Give back every line exactly as it appears, pictures excluded.

○ ○ ○ ○ ○

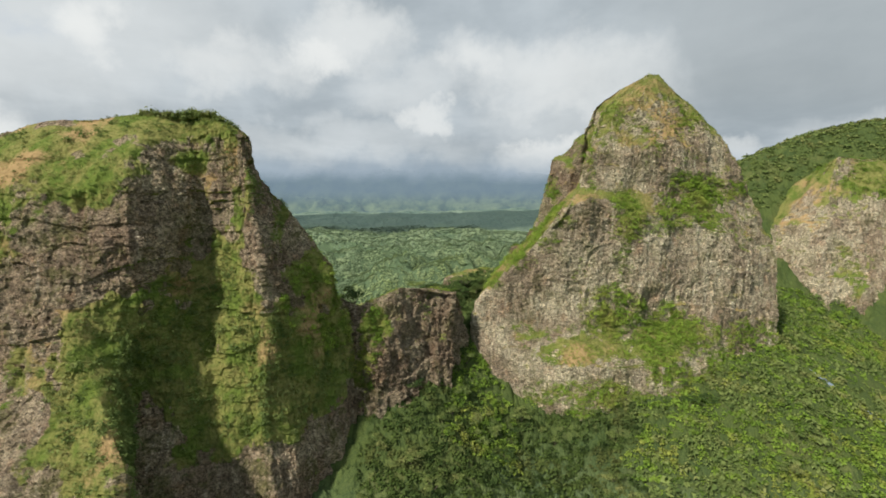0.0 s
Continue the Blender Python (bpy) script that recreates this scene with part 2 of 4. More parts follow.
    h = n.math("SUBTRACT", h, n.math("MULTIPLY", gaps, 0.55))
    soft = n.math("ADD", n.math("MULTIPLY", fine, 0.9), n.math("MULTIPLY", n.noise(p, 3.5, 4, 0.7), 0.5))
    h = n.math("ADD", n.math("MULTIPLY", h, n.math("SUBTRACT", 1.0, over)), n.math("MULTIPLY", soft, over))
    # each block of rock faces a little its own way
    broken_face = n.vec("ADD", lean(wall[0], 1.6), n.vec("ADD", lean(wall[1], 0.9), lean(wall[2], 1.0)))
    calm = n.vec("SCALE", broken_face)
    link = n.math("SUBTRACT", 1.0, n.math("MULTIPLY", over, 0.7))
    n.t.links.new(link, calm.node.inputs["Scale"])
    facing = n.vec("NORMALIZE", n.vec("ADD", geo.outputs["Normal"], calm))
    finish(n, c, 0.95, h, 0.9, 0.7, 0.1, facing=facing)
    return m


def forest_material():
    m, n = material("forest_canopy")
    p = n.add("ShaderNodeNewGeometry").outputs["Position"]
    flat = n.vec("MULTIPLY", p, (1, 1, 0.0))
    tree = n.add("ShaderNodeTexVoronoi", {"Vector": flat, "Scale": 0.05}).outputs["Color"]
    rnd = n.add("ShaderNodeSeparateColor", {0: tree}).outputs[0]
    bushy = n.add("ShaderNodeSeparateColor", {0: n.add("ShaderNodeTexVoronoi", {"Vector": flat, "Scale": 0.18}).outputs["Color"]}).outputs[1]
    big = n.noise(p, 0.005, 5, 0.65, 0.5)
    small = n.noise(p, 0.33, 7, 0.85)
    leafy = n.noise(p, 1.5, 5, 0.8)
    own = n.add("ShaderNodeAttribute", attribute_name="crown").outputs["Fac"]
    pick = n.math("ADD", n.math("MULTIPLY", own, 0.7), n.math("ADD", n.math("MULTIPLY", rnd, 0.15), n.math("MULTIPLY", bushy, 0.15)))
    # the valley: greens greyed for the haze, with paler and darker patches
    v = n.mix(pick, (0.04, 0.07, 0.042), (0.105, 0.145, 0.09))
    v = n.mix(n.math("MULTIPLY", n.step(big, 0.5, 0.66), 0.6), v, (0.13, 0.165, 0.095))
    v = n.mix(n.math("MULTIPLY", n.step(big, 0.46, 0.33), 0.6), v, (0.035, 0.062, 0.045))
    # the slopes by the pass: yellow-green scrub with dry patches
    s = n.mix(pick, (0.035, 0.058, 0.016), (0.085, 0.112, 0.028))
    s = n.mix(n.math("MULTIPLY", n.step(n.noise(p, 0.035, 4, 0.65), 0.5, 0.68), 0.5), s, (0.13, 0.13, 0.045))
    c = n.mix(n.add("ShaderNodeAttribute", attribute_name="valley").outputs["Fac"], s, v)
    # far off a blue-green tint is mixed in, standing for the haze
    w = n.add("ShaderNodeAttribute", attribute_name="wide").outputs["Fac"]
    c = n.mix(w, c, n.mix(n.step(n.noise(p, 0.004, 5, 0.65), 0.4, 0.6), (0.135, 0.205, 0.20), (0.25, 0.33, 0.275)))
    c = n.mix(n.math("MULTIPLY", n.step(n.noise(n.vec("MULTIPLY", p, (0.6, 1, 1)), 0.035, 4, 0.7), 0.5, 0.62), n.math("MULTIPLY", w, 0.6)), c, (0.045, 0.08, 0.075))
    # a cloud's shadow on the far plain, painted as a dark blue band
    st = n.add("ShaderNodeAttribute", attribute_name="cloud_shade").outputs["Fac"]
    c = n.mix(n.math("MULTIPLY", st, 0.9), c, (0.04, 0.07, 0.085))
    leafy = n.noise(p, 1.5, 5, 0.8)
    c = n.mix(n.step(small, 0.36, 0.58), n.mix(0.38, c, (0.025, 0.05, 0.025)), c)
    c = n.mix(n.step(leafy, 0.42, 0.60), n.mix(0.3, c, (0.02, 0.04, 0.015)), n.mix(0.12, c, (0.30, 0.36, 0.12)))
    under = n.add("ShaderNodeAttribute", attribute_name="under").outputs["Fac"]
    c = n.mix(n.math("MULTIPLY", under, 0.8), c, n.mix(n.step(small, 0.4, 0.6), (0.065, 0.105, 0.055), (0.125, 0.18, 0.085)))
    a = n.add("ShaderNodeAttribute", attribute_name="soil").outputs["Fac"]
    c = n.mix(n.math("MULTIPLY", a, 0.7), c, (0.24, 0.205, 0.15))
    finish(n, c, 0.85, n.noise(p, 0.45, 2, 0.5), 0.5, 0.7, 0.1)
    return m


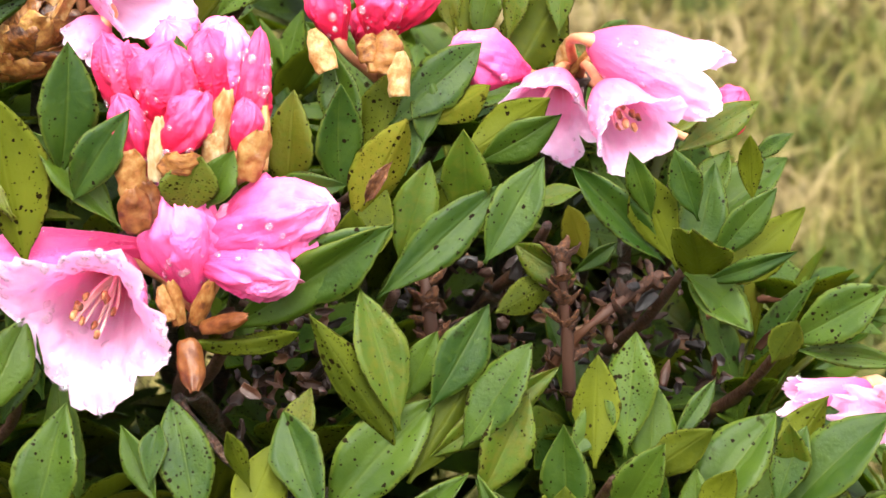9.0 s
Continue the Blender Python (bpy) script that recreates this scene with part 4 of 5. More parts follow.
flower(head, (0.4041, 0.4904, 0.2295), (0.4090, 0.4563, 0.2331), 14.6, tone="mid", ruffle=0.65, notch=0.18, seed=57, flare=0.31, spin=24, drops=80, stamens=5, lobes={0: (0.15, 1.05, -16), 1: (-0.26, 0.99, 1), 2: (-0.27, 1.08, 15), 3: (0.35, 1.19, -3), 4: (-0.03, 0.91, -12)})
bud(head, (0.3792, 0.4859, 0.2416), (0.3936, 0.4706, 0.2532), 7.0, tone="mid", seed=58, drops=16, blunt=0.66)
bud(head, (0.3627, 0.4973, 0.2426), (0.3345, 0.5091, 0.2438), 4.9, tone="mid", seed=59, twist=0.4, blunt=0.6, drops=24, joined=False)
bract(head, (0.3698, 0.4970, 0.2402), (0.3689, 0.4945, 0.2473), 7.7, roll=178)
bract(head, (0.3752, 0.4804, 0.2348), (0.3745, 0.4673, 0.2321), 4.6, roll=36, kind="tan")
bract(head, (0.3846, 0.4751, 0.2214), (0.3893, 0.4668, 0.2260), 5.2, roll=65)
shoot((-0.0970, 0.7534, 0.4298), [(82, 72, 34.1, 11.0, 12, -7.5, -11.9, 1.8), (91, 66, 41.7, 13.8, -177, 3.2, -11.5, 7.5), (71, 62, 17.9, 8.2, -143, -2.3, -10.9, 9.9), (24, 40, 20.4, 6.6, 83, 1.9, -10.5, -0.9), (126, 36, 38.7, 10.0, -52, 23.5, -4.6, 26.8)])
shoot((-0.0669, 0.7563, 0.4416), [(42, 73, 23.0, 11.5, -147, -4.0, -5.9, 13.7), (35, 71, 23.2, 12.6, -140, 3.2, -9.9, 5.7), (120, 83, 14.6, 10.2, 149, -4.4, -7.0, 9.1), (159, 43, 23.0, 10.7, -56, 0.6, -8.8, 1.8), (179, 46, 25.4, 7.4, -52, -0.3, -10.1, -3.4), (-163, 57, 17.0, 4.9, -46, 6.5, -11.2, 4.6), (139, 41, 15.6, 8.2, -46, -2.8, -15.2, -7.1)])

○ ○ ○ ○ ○

◆ EXERCISE RESPONSE ◆
0.0 s
Continue the Blender Python (bpy) script that recreates this scene with part 2 of 4. More parts follow.
    h = n.math("SUBTRACT", h, n.math("MULTIPLY", gaps, 0.55))
    soft = n.math("ADD", n.math("MULTIPLY", fine, 0.9), n.math("MULTIPLY", n.noise(p, 3.5, 4, 0.7), 0.5))
    h = n.math("ADD", n.math("MULTIPLY", h, n.math("SUBTRACT", 1.0, over)), n.math("MULTIPLY", soft, over))
    # each block of rock faces a little its own way
    broken_face = n.vec("ADD", lean(wall[0], 1.6), n.vec("ADD", lean(wall[1], 0.9), lean(wall[2], 1.0)))
    calm = n.vec("SCALE", broken_face)
    link = n.math("SUBTRACT", 1.0, n.math("MULTIPLY", over, 0.7))
    n.t.links.new(link, calm.node.inputs["Scale"])
    facing = n.vec("NORMALIZE", n.vec("ADD", geo.outputs["Normal"], calm))
    finish(n, c, 0.95, h, 0.9, 0.7, 0.1, facing=facing)
    return m


def forest_material():
    m, n = material("forest_canopy")
    p = n.add("ShaderNodeNewGeometry").outputs["Position"]
    flat = n.vec("MULTIPLY", p, (1, 1, 0.0))
    tree = n.add("ShaderNodeTexVoronoi", {"Vector": flat, "Scale": 0.05}).outputs["Color"]
    rnd = n.add("ShaderNodeSeparateColor", {0: tree}).outputs[0]
    bushy = n.add("ShaderNodeSeparateColor", {0: n.add("ShaderNodeTexVoronoi", {"Vector": flat, "Scale": 0.18}).outputs["Color"]}).outputs[1]
    big = n.noise(p, 0.005, 5, 0.65, 0.5)
    small = n.noise(p, 0.33, 7, 0.85)
    leafy = n.noise(p, 1.5, 5, 0.8)
    own = n.add("ShaderNodeAttribute", attribute_name="crown").outputs["Fac"]
    pick = n.math("ADD", n.math("MULTIPLY", own, 0.7), n.math("ADD", n.math("MULTIPLY", rnd, 0.15), n.math("MULTIPLY", bushy, 0.15)))
    # the valley: greens greyed for the haze, with paler and darker patches
    v = n.mix(pick, (0.04, 0.07, 0.042), (0.105, 0.145, 0.09))
    v = n.mix(n.math("MULTIPLY", n.step(big, 0.5, 0.66), 0.6), v, (0.13, 0.165, 0.095))
    v = n.mix(n.math("MULTIPLY", n.step(big, 0.46, 0.33), 0.6), v, (0.035, 0.062, 0.045))
    # the slopes by the pass: yellow-green scrub with dry patches
    s = n.mix(pick, (0.035, 0.058, 0.016), (0.085, 0.112, 0.028))
    s = n.mix(n.math("MULTIPLY", n.step(n.noise(p, 0.035, 4, 0.65), 0.5, 0.68), 0.5), s, (0.13, 0.13, 0.045))
    c = n.mix(n.add("ShaderNodeAttribute", attribute_name="valley").outputs["Fac"], s, v)
    # far off a blue-green tint is mixed in, standing for the haze
    w = n.add("ShaderNodeAttribute", attribute_name="wide").outputs["Fac"]
    c = n.mix(w, c, n.mix(n.step(n.noise(p, 0.004, 5, 0.65), 0.4, 0.6), (0.135, 0.205, 0.20), (0.25, 0.33, 0.275)))
    c = n.mix(n.math("MULTIPLY", n.step(n.noise(n.vec("MULTIPLY", p, (0.6, 1, 1)), 0.035, 4, 0.7), 0.5, 0.62), n.math("MULTIPLY", w, 0.6)), c, (0.045, 0.08, 0.075))
    # a cloud's shadow on the far plain, painted as a dark blue band
    st = n.add("ShaderNodeAttribute", attribute_name="cloud_shade").outputs["Fac"]
    c = n.mix(n.math("MULTIPLY", st, 0.9), c, (0.04, 0.07, 0.085))
    leafy = n.noise(p, 1.5, 5, 0.8)
    c = n.mix(n.step(small, 0.36, 0.58), n.mix(0.38, c, (0.025, 0.05, 0.025)), c)
    c = n.mix(n.step(leafy, 0.42, 0.60), n.mix(0.3, c, (0.02, 0.04, 0.015)), n.mix(0.12, c, (0.30, 0.36, 0.12)))
    under = n.add("ShaderNodeAttribute", attribute_name="under").outputs["Fac"]
    c = n.mix(n.math("MULTIPLY", under, 0.8), c, n.mix(n.step(small, 0.4, 0.6), (0.065, 0.105, 0.055), (0.125, 0.18, 0.085)))
    a = n.add("ShaderNodeAttribute", attribute_name="soil").outputs["Fac"]
    c = n.mix(n.math("MULTIPLY", a, 0.7), c, (0.24, 0.205, 0.15))
    finish(n, c, 0.85, n.noise(p, 0.45, 2, 0.5), 0.5, 0.7, 0.1)
    return m


9.0 s
Continue the Blender Python (bpy) script that recreates this scene with part 4 of 5. More parts follow.
flower(head, (0.4041, 0.4904, 0.2295), (0.4090, 0.4563, 0.2331), 14.6, tone="mid", ruffle=0.65, notch=0.18, seed=57, flare=0.31, spin=24, drops=80, stamens=5, lobes={0: (0.15, 1.05, -16), 1: (-0.26, 0.99, 1), 2: (-0.27, 1.08, 15), 3: (0.35, 1.19, -3), 4: (-0.03, 0.91, -12)})
bud(head, (0.3792, 0.4859, 0.2416), (0.3936, 0.4706, 0.2532), 7.0, tone="mid", seed=58, drops=16, blunt=0.66)
bud(head, (0.3627, 0.4973, 0.2426), (0.3345, 0.5091, 0.2438), 4.9, tone="mid", seed=59, twist=0.4, blunt=0.6, drops=24, joined=False)
bract(head, (0.3698, 0.4970, 0.2402), (0.3689, 0.4945, 0.2473), 7.7, roll=178)
bract(head, (0.3752, 0.4804, 0.2348), (0.3745, 0.4673, 0.2321), 4.6, roll=36, kind="tan")
bract(head, (0.3846, 0.4751, 0.2214), (0.3893, 0.4668, 0.2260), 5.2, roll=65)
shoot((-0.0970, 0.7534, 0.4298), [(82, 72, 34.1, 11.0, 12, -7.5, -11.9, 1.8), (91, 66, 41.7, 13.8, -177, 3.2, -11.5, 7.5), (71, 62, 17.9, 8.2, -143, -2.3, -10.9, 9.9), (24, 40, 20.4, 6.6, 83, 1.9, -10.5, -0.9), (126, 36, 38.7, 10.0, -52, 23.5, -4.6, 26.8)])
shoot((-0.0669, 0.7563, 0.4416), [(42, 73, 23.0, 11.5, -147, -4.0, -5.9, 13.7), (35, 71, 23.2, 12.6, -140, 3.2, -9.9, 5.7), (120, 83, 14.6, 10.2, 149, -4.4, -7.0, 9.1), (159, 43, 23.0, 10.7, -56, 0.6, -8.8, 1.8), (179, 46, 25.4, 7.4, -52, -0.3, -10.1, -3.4), (-163, 57, 17.0, 4.9, -46, 6.5, -11.2, 4.6), (139, 41, 15.6, 8.2, -46, -2.8, -15.2, -7.1)])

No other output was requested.